Getting on the Right Path for a Machine Learning Career: The Courses and Sources to Get You There

February 08, 2018

In a Glassdoor poll, data scientist was the top job choice among readers; yet there’s currently a scarcity of data scientists to fill the need for the development and management of machine learning and other AI technologies.

Experts in machine learning make data actionable by programming correlations into unstructured data to create logical outputs and insights.

Most machine learning applications are coded in languages, such as R or Python, but in addition to understanding these languages, it’s important to understand how data informs business decisions. Because of this, those pursuing a career in machine learning must equally understand the business objectives, along with the technical development of machine learning applications.

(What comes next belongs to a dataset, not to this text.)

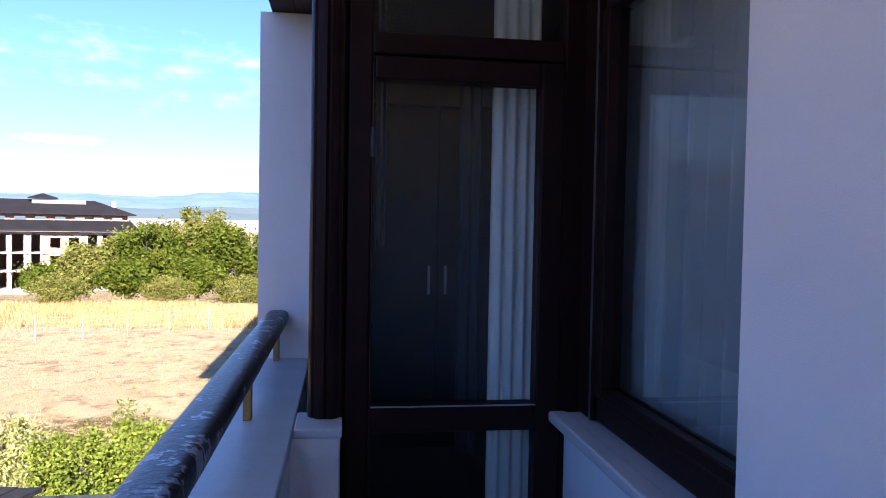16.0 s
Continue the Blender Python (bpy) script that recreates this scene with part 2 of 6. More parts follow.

In the past couple of months, I’ve been asked by partners, clients and colleagues to provide guidance on how to start a career in machine learning. Fifty percent of the time, the conversation ends in five minutes, but the other times there is a real interest and the conversation continues. In virtue of the brave ones who want to take that long and rewarding road, I’m sharing some of my answers to the question – how do I steer my career to the machine learning and AI path?

Part of my responsibilities as Innovation Director here at Wovenware is to guide the career path roadmaps for our technical team and make sure we are always ahead of the curve, supporting the continuous growth and demand of our AI practice. There are many blogs, courses and answers on Quora and other sites on growing careers in machine learning that you can research on your own, but I will share with you the Wovenware way.

A direct route into a machine learning career starts with a science or business administration degree at the university level followed by advanced studies in programming for data science.

The Required Course of Studies

So how do you get the advanced skills? There are many specializations in the AI and machine learning fields, and along with them come specific prerequisite studies, such as:

Math and Statistics. This includes courses, such as numerical analysis & forecasting, linear algebra, multivariate calculus, probability, regressions, and central limit theorem. Khan Academy has excellent courses on these subjects, and can provide deep immersion into these studies.

Programming. The preferred programming language for machine learning and data science is Python, and some of the most popular libraries include, Pandas, Numpy, Matplotlib and Scikitlearn. R continues to be the preferred language for statistics and exploratory data analysis, and some of the popular Comprehensive R Archive Network (CRAN) packages, are Caret, RandomForest and e1071. Meanwhile, SQL is still a very relevant language, as relational databases are a big part of the enterprise. Data scientists must be fluent in these languages, while continuing to stay up-to-speed on new frameworks that continue to evolve.

Hitting the Books for Machine Learning Specialization

In order to gain expertise in specific segments of machine learning, it’s important to take specialization courses. A popular and growing specialization right now is Deep Learning Specialization by Andrew Ng, one of the most influential and reputable experts in the field. The course is offered in Coursera a learning platform that he co-founded.

A more general course in machine learning is Stanford’s ML class also by Dr. Ng. This one is more general but very insightful.

There are many others in Coursera and Udacity that offer nano degrees hosted by experts in academia and the private sector as well.

Machine learning offers many specialized areas and it’s important to select the field that best fits with your skills and interests. For instance, if you are interested in creating models for image processing, natural language processing and speech recognition, deep learning is probably the route to take. On the other hand, if you are looking to make predictive models to identify churn and customer tendencies, expertise in regression toolkits could be best for you.

As machine learning and other AI applications continue to take off this year, how are other computer scientists and software engineers honing their skills to meet the growing need? I would love to hear your insights and experiences.